There are stark differences between the persecutions of minority religious communities and ethnic peoples which have been executed in the past and in the 21st century. The Nazi Gestapo forces used to hound starving and near-dead groups into the concentration camps like those in Auschwitz; the objective being wholesale extermination of them. In Bangladesh mainland in 1971, the Pakistani occupation forces executed their massive genocides at pre-selected spots. The strategy has changed drastically. Any village or rural neighbourhood can now draw the ire of certain obscurant groups without the faint knowledge of the would-be victims. All this reeks of an insidious rot.

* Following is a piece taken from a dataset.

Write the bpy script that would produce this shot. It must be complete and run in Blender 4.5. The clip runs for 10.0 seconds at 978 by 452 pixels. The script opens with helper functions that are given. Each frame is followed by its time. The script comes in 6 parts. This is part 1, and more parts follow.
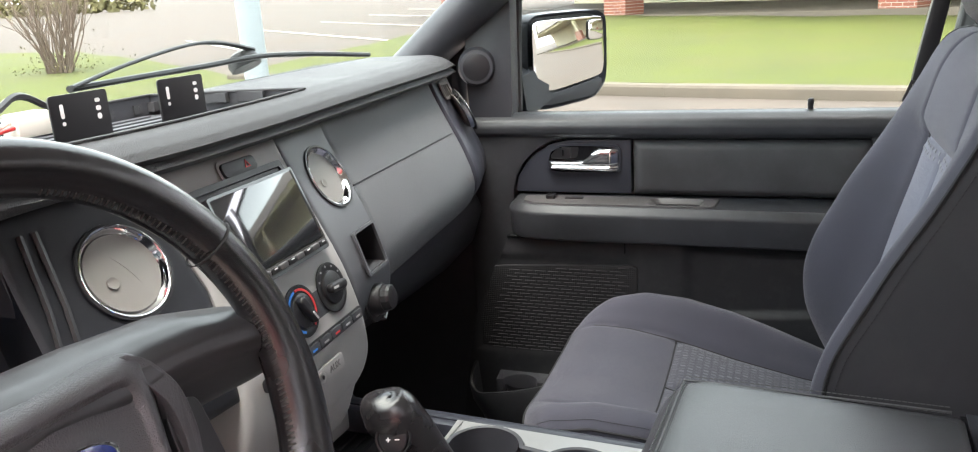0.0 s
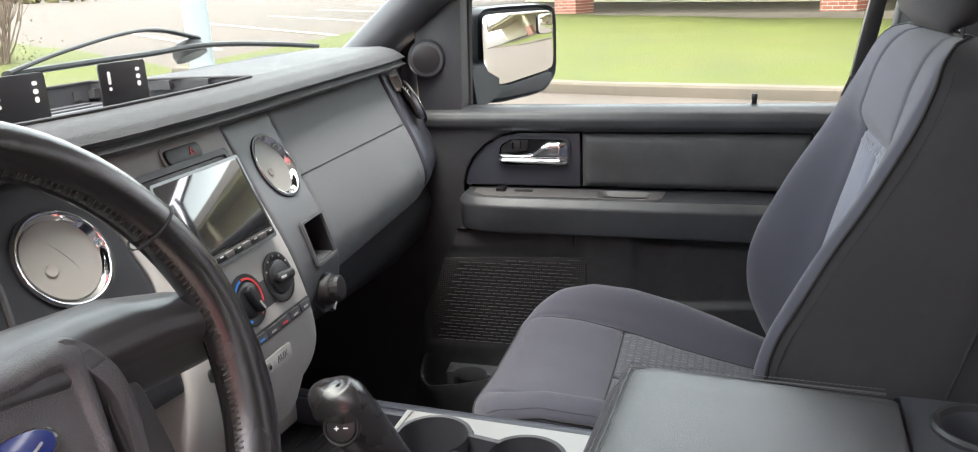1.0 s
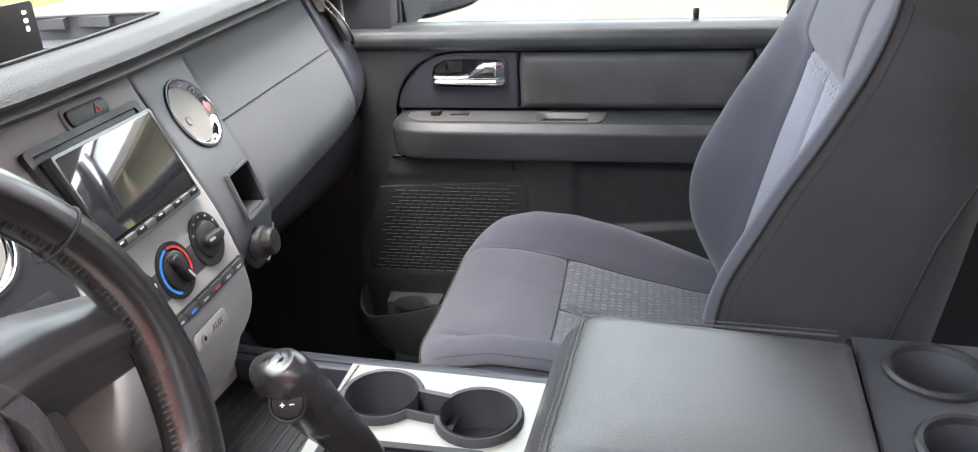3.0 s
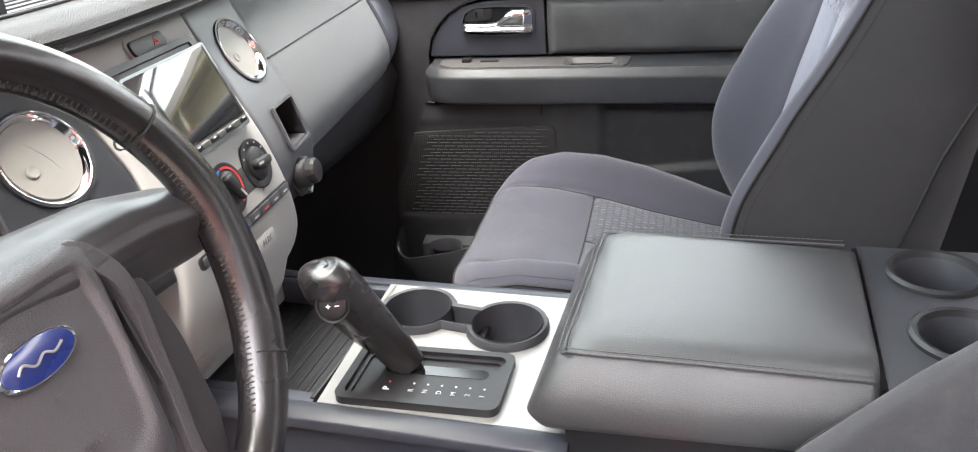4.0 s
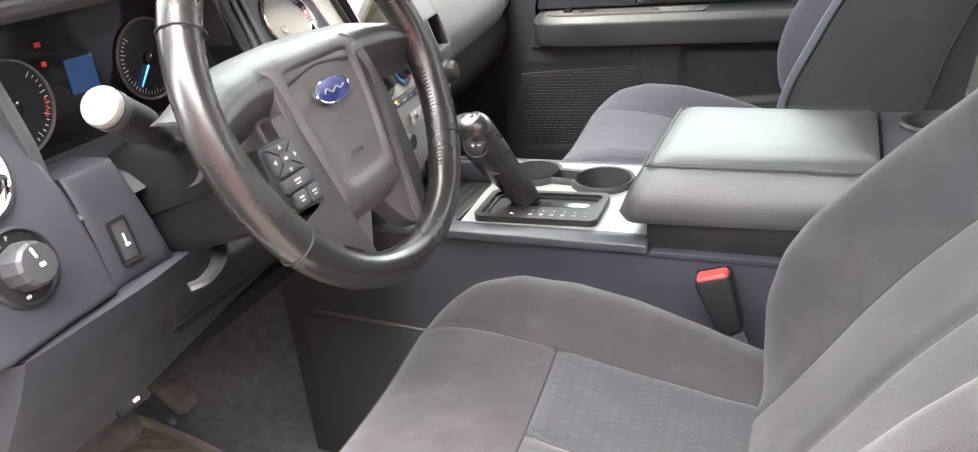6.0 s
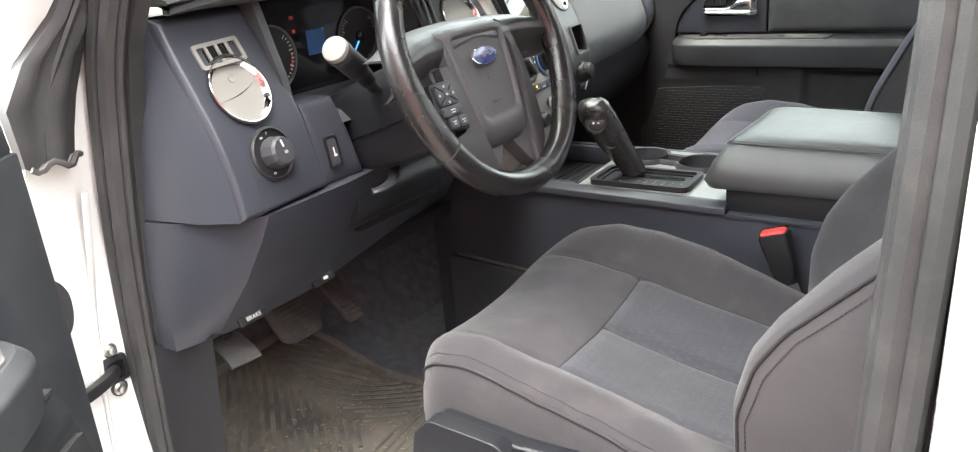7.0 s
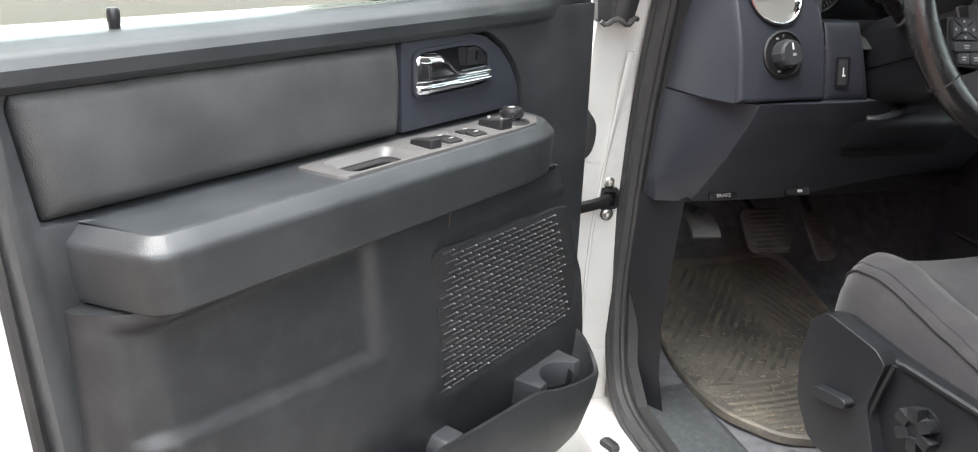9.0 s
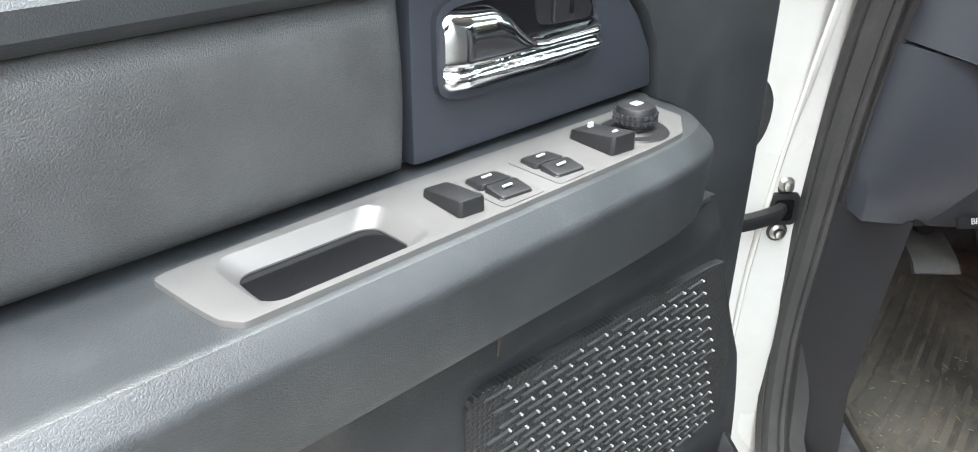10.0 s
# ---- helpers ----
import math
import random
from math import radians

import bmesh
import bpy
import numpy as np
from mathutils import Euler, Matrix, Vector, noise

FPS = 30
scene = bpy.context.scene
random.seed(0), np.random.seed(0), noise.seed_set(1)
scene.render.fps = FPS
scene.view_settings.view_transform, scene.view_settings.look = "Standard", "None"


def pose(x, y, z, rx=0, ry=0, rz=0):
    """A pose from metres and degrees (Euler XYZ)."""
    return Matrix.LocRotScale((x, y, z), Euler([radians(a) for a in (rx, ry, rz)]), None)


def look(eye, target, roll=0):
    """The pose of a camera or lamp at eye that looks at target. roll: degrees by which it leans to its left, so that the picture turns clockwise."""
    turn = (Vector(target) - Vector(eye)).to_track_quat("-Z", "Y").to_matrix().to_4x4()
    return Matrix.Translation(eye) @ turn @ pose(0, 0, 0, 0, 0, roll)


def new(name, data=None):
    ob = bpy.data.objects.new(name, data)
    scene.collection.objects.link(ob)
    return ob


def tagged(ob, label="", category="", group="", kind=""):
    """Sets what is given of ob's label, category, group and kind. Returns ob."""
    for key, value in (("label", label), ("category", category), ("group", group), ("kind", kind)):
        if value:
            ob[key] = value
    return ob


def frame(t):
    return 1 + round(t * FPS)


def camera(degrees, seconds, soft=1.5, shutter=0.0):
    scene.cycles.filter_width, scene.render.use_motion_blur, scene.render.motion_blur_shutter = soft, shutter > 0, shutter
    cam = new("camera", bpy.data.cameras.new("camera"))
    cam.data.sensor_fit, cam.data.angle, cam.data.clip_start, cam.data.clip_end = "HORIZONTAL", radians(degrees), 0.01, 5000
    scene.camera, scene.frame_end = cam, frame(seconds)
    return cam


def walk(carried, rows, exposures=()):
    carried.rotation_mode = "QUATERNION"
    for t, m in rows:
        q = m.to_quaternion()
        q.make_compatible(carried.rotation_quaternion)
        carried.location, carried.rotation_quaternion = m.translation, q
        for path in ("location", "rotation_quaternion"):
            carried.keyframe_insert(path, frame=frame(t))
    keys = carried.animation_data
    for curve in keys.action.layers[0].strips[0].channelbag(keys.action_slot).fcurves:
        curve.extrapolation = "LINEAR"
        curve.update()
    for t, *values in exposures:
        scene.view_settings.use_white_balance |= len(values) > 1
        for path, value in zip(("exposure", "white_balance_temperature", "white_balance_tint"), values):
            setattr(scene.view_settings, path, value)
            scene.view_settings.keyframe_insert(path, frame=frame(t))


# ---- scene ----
cam = camera(61.5, 10.0, soft=1.1)
PATH = [
    (0, (0.136, -0.764, 1.498), (-0.644, 0.996, 0.955), -3.6),
    (0.5, (0.142, -0.769, 1.498), (-0.577, 1.017, 0.956), -2.9),
    (1, (0.139, -0.768, 1.489), (-0.53, 1.034, 0.934), -2.6),
    (1.5, (0.104, -0.651, 1.473), (-0.486, 1.157, 0.854), -2.6),
    (2, (0.099, -0.59, 1.523), (-0.426, 1.206, 0.817), -2.5),
    (2.5, (0.097, -0.651, 1.559), (-0.39, 1.131, 0.793), -2.7),
    (2.7, (0.096, -0.678, 1.548), (-0.383, 1.101, 0.768), -2.6),
    (3.8, (0.133, -0.765, 1.512), (-0.424, 0.954, 0.655), -4.8),
    (4, (0.132, -0.787, 1.506), (-0.436, 0.927, 0.645), -4.8),
    (4.5, (0.148, -0.85, 1.488), (-0.481, 0.833, 0.609), -5.7),
    (5, (0.167, -0.92, 1.47), (-0.492, 0.747, 0.582), -6.8),
    (5.5, (0.173, -1.023, 1.457), (-0.509, 0.645, 0.589), -7.1),
    (5.7, (0.175, -1.069, 1.451), (-0.533, 0.599, 0.606), -6.8),
    (6.8, (0.375, -1.362, 1.422), (-0.625, 0.22, 0.718), -4.9),
    (7, (0.409, -1.413, 1.421), (-0.692, 0.11, 0.737), -4.9),
    (7.5, (0.492, -1.519, 1.398), (-0.884, -0.205, 0.781), -4.0),
    (8, (0.645, -1.532, 1.371), (-1.01, -0.56, 0.808), -1.9),
    (8.5, (0.752, -1.515, 1.351), (-1.036, -0.827, 0.775), 0.8),
    (9, (0.66, -1.467, 1.331), (-1.153, -0.971, 0.648), 1.9),
    (9.5, (0.381, -1.41, 1.315), (-1.414, -1.064, 0.503), 2.3),
    (10, (0.18, -1.328, 1.295), (-1.586, -1.124, 0.378), 0.7),
]
EXPOSURES = [(0.0, 4.33, 6900, 15), (1.0, 4.45, 6950, 16), (2.0, 4.74, 6800, 17), (2.5, 4.87, 6750, 17), (4.0, 5.18, 7050, 16), (5.0, 5.39, 7150, 15), (5.7, 5.44, 7200, 15), (7.0, 4.74, 7050, 10), (7.5, 4.45, 6950, 5), (8.0, 4.28, 6900, 5), (9.0, 3.80, 6750, 7), (9.5, 4.13, 6550, 5), (10.0, 4.28, 6550, 3)]
walk(cam, [(t, look(eye, target, roll)) for t, eye, target, roll in PATH], EXPOSURES)

# ---- light ----
world = bpy.data.worlds.new("sky")
scene.world = world
world.use_nodes = True
wn = world.node_tree.nodes
sky = wn.new("ShaderNodeTexSky")
sky.sky_type, sky.sun_disc = "NISHITA", False
sky.sun_elevation, sky.sun_rotation = radians(80), radians(160)
sky.air_density, sky.dust_density, sky.ozone_density = 1.0, 1.6, 0.4
wn["Background"].inputs["Strength"].default_value = 0.15
cloud = wn.new("ShaderNodeHueSaturation")
cloud.inputs["Saturation"].default_value = 0.30
world.node_tree.links.new(sky.outputs[0], cloud.inputs["Color"])
world.node_tree.links.new(cloud.outputs[0], wn["Background"].inputs["Color"])
sun = new("sun", bpy.data.lights.new("sun", "SUN"))
sun.data.energy, sun.data.angle, sun.data.color = 0.5, radians(60), (1.0, 0.97, 0.93)
sun.matrix_world = look((.5, -1.3, 8), (0, 0, 0))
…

While the hell is being let loose on the awe-struck minorities or plain land tribes, the state protectors remain conspicuous by their absence. Ironically, tensions had kept simmering in the area for a few days or over a week and repeatedly used pretext for the final swoop. In Nigeria school children once used to be hauled up by self-taught militant groups to areas occupied by them. Smaller countries are fortunate to remain free of this nightmare. In Bangladesh, the vulnerable people in villages are always in fear of being attacked by hordes of stick-wielding hoodlums at the dead of the night. It cannot be called a life worth living like the life enjoyed by the other citizens of a sovereign democratic country.